Make reskilling and learning part of the plan. On similar lines, education and reskilling go a long way in enabling the right kind of culture. It’s telling that one McKinsey global study found that 87% of executives were either already experiencing or expecting skill gaps in their workforce within the next couple of years. But rather than thrusting new technologies upon employees, organizations should provide them with the right training and support to better use and adopt those tools. This can look very different depending on your industry, but a good question to start with is the relevance of the individual in the evolving nature of work.

Don’t make it piecemeal. Organizations must have a long-term strategy toward the creation of a culture that encourages and embraces technology adoption. A piecemeal approach to tech adoption and implementation may feel like short-term progress, but will not lead to the creation of a digitally-focused mindset, and it will not result in a clean departure from legacy systems or attitudes.

Understand how governments and policy are involved. Governments also play a role in fostering and encouraging a culture of tech adoption. The right kind of culture often percolates from the highest authority creating a conducive environment for technology to thrive. They lay the legal groundwork and build the ecosystems that attract tech entrepreneurs, who in turn, drive innovation. Be it Silicon Valley or Singapore, public policy has a role to play in getting the ball rolling on new technologies and ways to create stronger research and knowledge sharing.
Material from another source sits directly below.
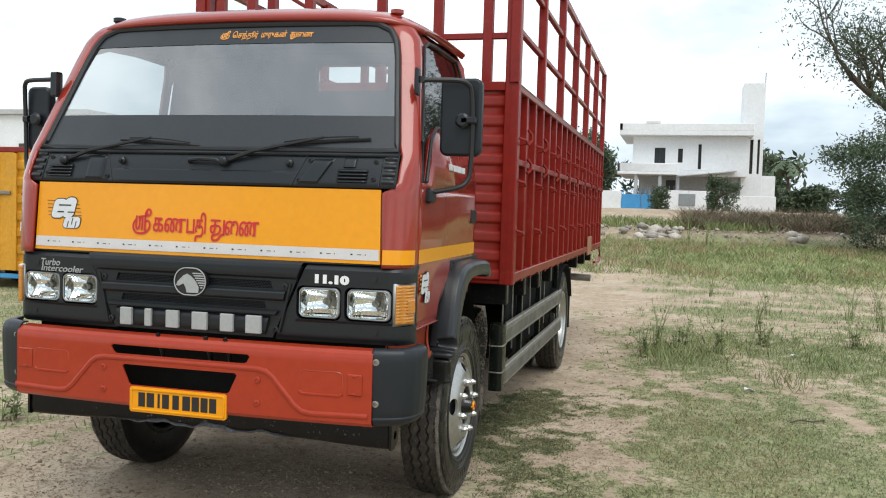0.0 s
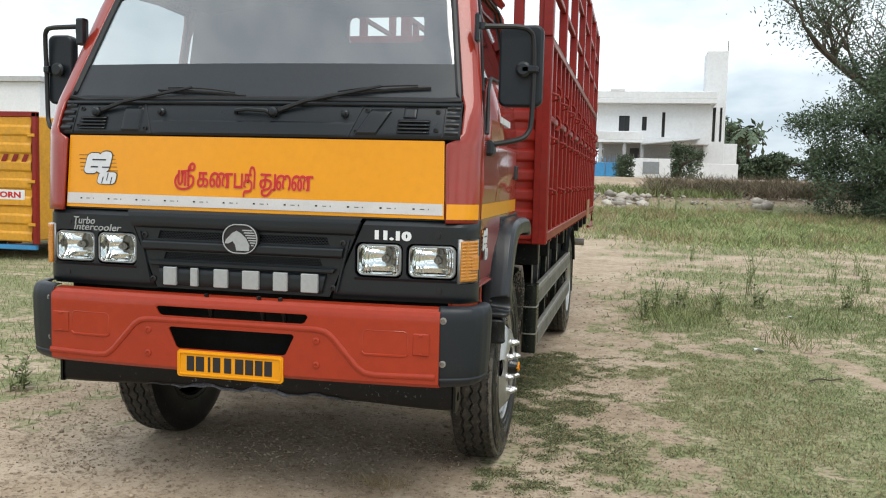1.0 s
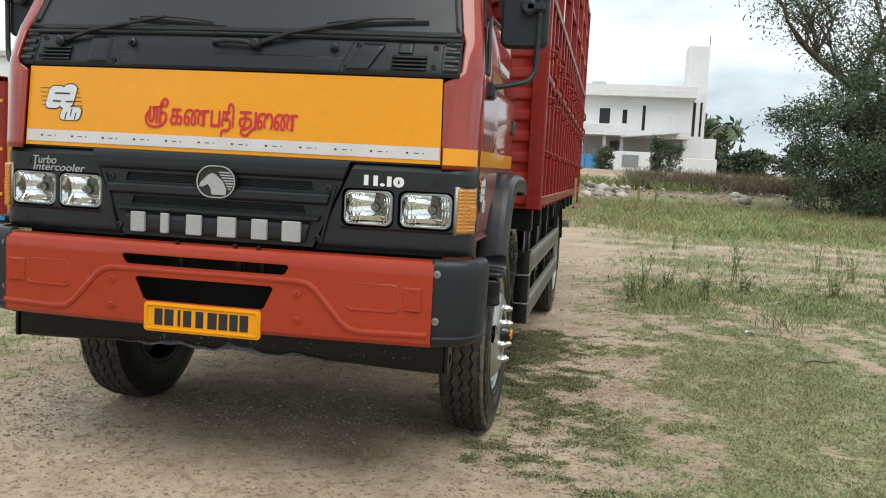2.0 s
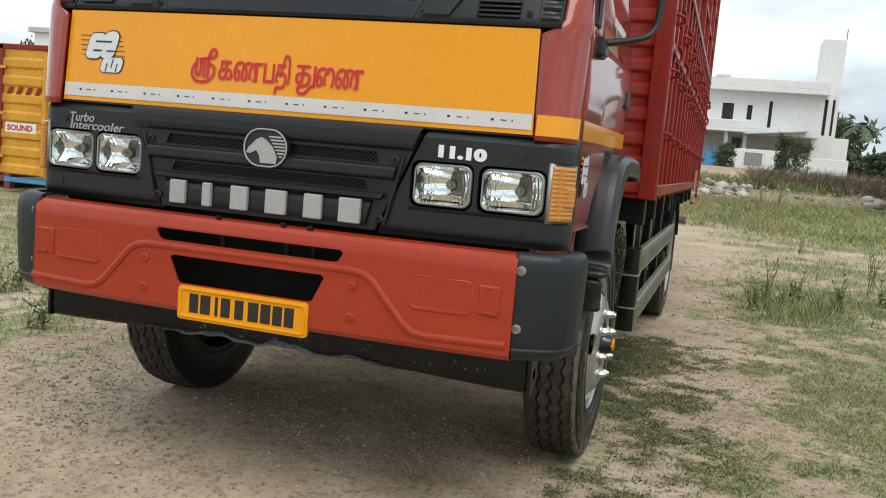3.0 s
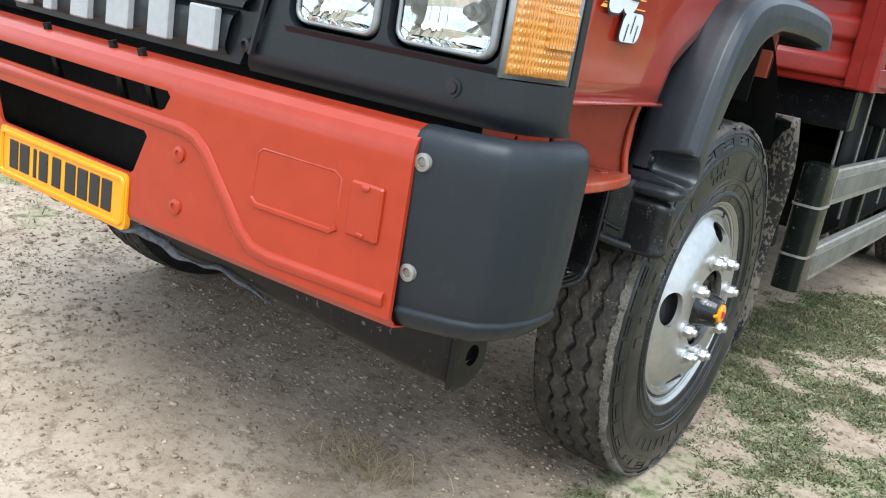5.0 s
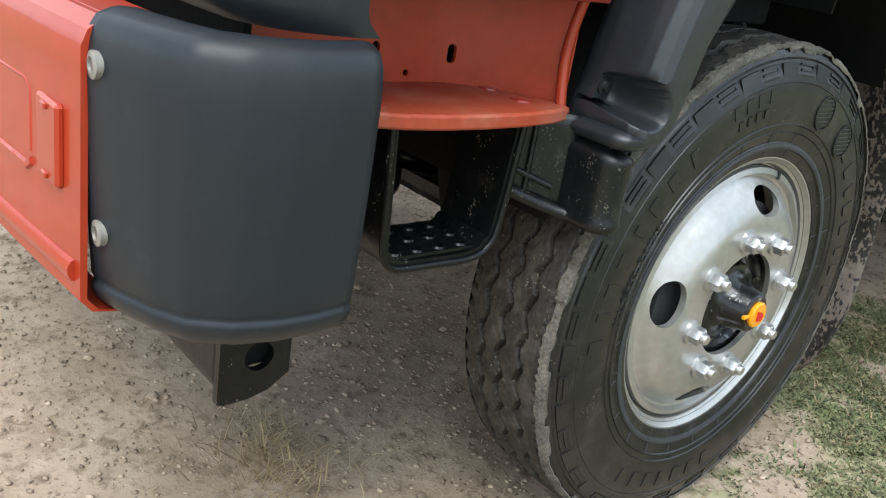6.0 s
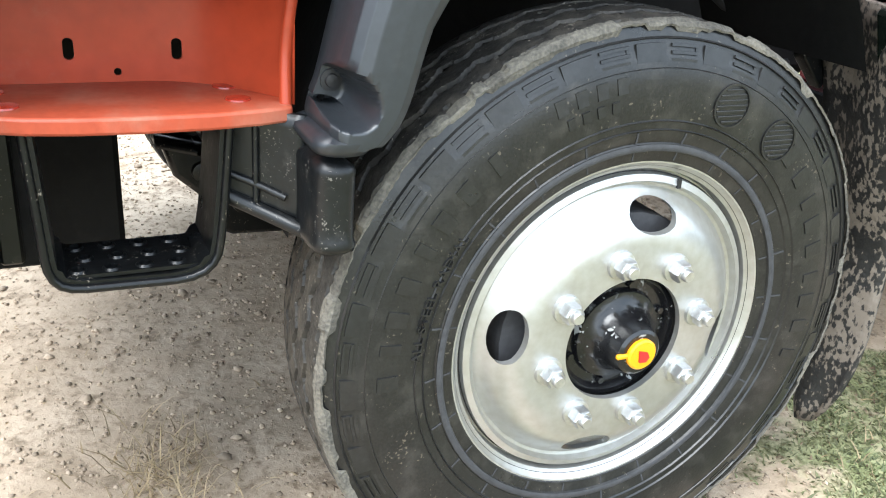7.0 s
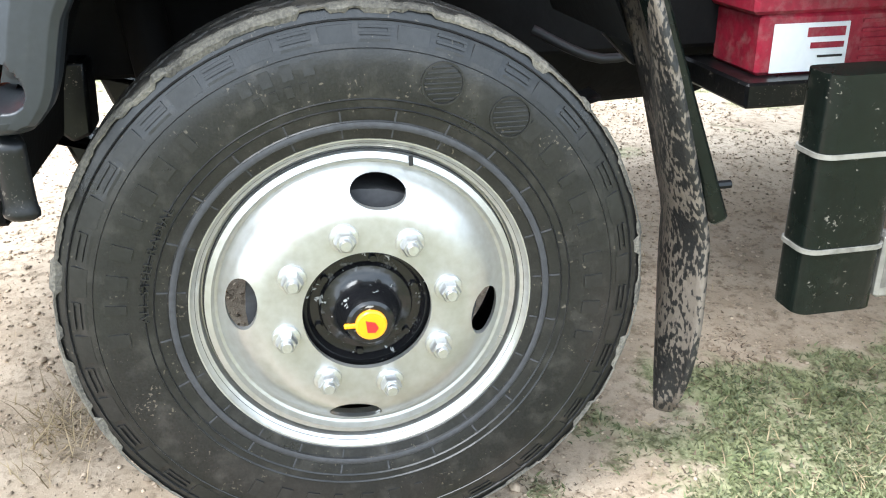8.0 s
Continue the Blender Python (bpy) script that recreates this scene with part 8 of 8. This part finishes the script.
wall = tagged(part("compound_wall", B(-3.4, -1.32, 52.9, 53.1, HZ - 0.3, HZ + 1.05).box(1.15, 4.3, 52.9, 53.1, HZ - 0.3, HZ + 1.15, 0.02).box(4.3, 7.9, 52.9, 53.1, HZ - 0.4, HZ + 0.9, 0.02), WALL_WHITE), "low white compound wall in front of the house", "wall")
part("poster", B(2.2, 3.2, 52.86, 52.90, HZ + 0.2, HZ + 0.95, c=0.005), SKIN_GREY, wall, "grey poster on the wall")
gate = tagged(part("gate", B(-1.3, -0.12, 52.95, 53.02, HZ - 0.15, HZ + 0.85).box(-0.08, 1.12, 52.95, 53.02, HZ - 0.15, HZ + 0.85, 0.02), GATE_BLUE), "bright blue sheet-metal double gate", "gate")
for i in range(9):
    part("gate_spike", Shape().tube([(-1.2 + 0.27 * i, 52.98, HZ + 0.85), (-1.2 + 0.27 * i, 52.98, HZ + 1.2)], 0.025, 5), GATE_BLUE, gate)
tower = tagged(empty("stair_tower", (6.4, 56.0, HZ)), "tall white stair tower of a house with a mast", "building")
part("tower_wall", cut(B(-0.4, 0.9, 0, 2.5, 0, 8.2), [B(0.1, 0.3, -1, 0.6, 2.4, 4.6), B(0.55, 0.7, -1, 0.6, 2.4, 4.6)]), WALL_WHITE, tower, smooth=0)
part("tower_wing", B(0.9, 1.75, 0.4, 3, 0, 2.3).box(-1.1, -0.4, 0.3, 3, 0, 4.2, 0.02), WALL_WHITE, tower)
part("mast", Shape().tube([(0.95, 1.0, 7.0), (0.95, 1.0, 9.0)], 0.03, 5), STEEL, tower)
for x in (0.1, 0.55):
    part("slit_window", B(x, x + 0.2, 0.4, 0.5, 2.4, 4.6), WINDOW_DARK, tower)

# pale buildings far on the other side
for k, (x0, x1, y, h) in enumerate(((-46, -37, 48, 7.2), (-36.4, -30.5, 52, 5.6))):
    b = tagged(empty("building", (x0, y, 0)), "pale distant building with flat roof", "building", "far buildings")
    w = x1 - x0
    part("wall", B(0, w, 0, 8, 0, h), WALL_WHITE, b)
    part("roof", B(-0.3, w + 0.3, -0.3, 8.3, h, h + 0.35), WALL_GREY, b)
    for i in range(3):
        for z in (1.2, 4.0):
            part("window", B(0.8 + i * w / 3.2, 2.0 + i * w / 3.2, -0.06, 0.02, z, z + 1.2), WINDOW_DARK, b, "dark window")
shed = tagged(empty("shed", (-27.5, 44, 0)), "grey gabled shed roof beyond the yellow truck", "shed")
part("gable", Shape().prism([(-3.0, 0), (3.0, 0), (3.0, 3.6), (0, 5.4), (-3.0, 3.6)], "y", 0, 6), WALL_WHITE, shed, smooth=0)
part("roof", Shape().add([(-3.4, -0.4, 3.4), (0, -0.4, 5.55), (0, 6.4, 5.55), (-3.4, 6.4, 3.4), (3.4, -0.4, 3.4), (3.4, 6.4, 3.4)], [(0, 1, 2, 3), (1, 4, 5, 2)]), WALL_GREY, shed, thick=0.12)

# ---- red-brown container beside the parked truck ----
RUSTY = material("rust_red_paint", (0.24, 0.075, 0.060), 0.6, vary=0.15, scale=1.2, fine=14, bump=0.08, dust=0.3, dust_color=(0.34, 0.17, 0.14))
ct = tagged(empty("cargo_container", (-12.6, 9.6, 0)), "red-brown steel container with upright ribs on the grass", "container")
def ribbed(u, v):
    t = (u * 22) % 1
    dip = 0.035 * min(1, max(0, (abs(t - 0.5) - 0.18) / 0.12))
    return (-2.2 + 4.4 * u, dip, 0.22 + 2.12 * v)
part("ribbed_side", Shape().grid(ribbed, 22 * 12, 1), RUSTY, ct, "upright pressed ribs", thick=0.02, smooth=0)
part("shell", Shape().box(-2.22, 2.22, 0.06, 2.3, 0.2, 2.34, 0.01), RUSTY, ct)
for z0, z1 in ((2.30, 2.42), (0.12, 0.24)):
    part("side_rail", Shape().box(-2.25, 2.25, -0.02, 0.08, z0, z1, 0.01), RUSTY, ct, "plain long rail")
for x in (-2.2, 2.2):
    part("corner_post", Shape().box(x - 0.07, x + 0.07, -0.03, 0.10, 0.0, 2.43, 0.012), RUSTY, ct)
    part("foot", Shape().box(x - 0.09, x + 0.09, 2.1, 2.3, 0.0, 0.22, 0.01), RUSTY, ct)

# ---- second truck, seen from behind ----
yt = tagged(empty("parked_truck", (-8.9, 9.0, 0)), "yellow truck body with ribbed rear doors parked on the grass", "truck")
part("box_body", Shape().box(-1.13, 1.13, 0.03, 5.0, 0.34, 2.36, 0.02), YELLOW_DULL, yt, "faded yellow steel body")
part("rear_frame", Shape().box(-1.15, -1.06, -0.03, 0.06, 0.28, 2.42, 0.01).box(1.06, 1.15, -0.03, 0.06, 0.28, 2.42, 0.01).box(-1.15, 1.15, -0.03, 0.06, 2.34, 2.43, 0.01), BODY_RED, yt, "dark red rear frame")
for sd in (1, -1):
    x0, x1 = (0.22, 1.05) if sd > 0 else (-1.05, -0.22)
    d = part("rear_door", Shape().grid(lambda u, v: (x0 + (x1 - x0) * u, -0.012 - 0.022 * max(-0.5, min(0.5, 1.5 * math.sin(v * 7 * 2 * math.pi))), 0.32 + 2.02 * v), 4, 112), YELLOW_DULL, yt, "ribbed yellow door", thick=0.01, smooth=20)
    part("door_post", Shape().box(sd * 0.15, sd * 0.22, -0.05, 0.0, 0.32, 2.32, 0.006), YELLOW_DULL, yt)
    s = Shape()
    for i in range(4):
        a = x0 + 0.08 + i * 0.19
        s.add([(a, -0.028, 1.62), (a + 0.09, -0.028, 1.62), (a + 0.15, -0.028, 1.74), (a + 0.06, -0.028, 1.74)], [(0, 1, 2, 3)])
    part("hazard_bar", s, BODY_RED, d, "dark red slanted bars", smooth=0)
    part("label_board", Shape().box(x0 + 0.08, x1 - 0.12, -0.034, -0.028, 1.0, 1.16, 0.002), WHITE_INK, d, "pale painted strip")
    lettering("inscription", "HORN" if sd > 0 else "SOUND", 0.1, RED_INK, d, lambda u, v, w: (x0 + 0.12 + u, -0.035 - w, 1.03 + v), depth=0.002, bold=0.004, width=0.52, height=0.10, label="red words")
    part("red_line", Shape().box(x0, x1, -0.030, -0.024, 0.90, 0.94, 0.002), BODY_RED, d)
    for z in (0.6, 1.3, 2.05):
        part("hinge", Shape().box(sd * 1.0, sd * 1.13, -0.05, -0.03, z - 0.025, z + 0.025, 0.004), YELLOW_DULL, yt)
part("centre_panel", Shape().box(-0.15, 0.15, -0.02, 0.03, 0.32, 2.34, 0.005), YELLOW_DULL, yt, "plain yellow centre strip")
part("lock", Shape().box(-0.14, 0.10, -0.06, -0.02, 1.62, 1.68, 0.01), GALV, yt, "pale lock handle")
part("underrun_bar", Shape().box(-1.0, 1.1, 0.0, 0.08, 0.18, 0.26, 0.01), GATE_BLUE, yt, "blue rear bar")
for x in (-0.8, 0.8):
    part("wheel", Shape().lathe([(0.2, -0.12), (0.38, -0.12), (0.42, -0.08), (0.42, 0.08), (0.38, 0.12), (0.2, 0.12)], (x, 1.3, 0.42), "x", 28), RUBBER, yt)
part("cab", Shape().box(-1.0, 1.0, 5.2, 6.8, 0.5, 2.3, 0.1), YELLOW_DULL, yt)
With heightened concerns over data flows across borders, governments will have to work closely with private players to ensure that both sovereign and economic interests are safeguarded. And some small and medium enterprises (SMEs) are being incentivized by their governments to digitalize faster. A prime example is Singapore, where the government is incentivizing SMEs to go digital — this is part of the stimulus packages announced by the government to support businesses combat the economic impacts of Covid-19.

Technology has the potential to build positive culture and purpose. It will, without doubt, further organizational potential. But technology, culture, and purpose will need to become better integrated if we want to build enduring and sustainable organizations and societies of the future.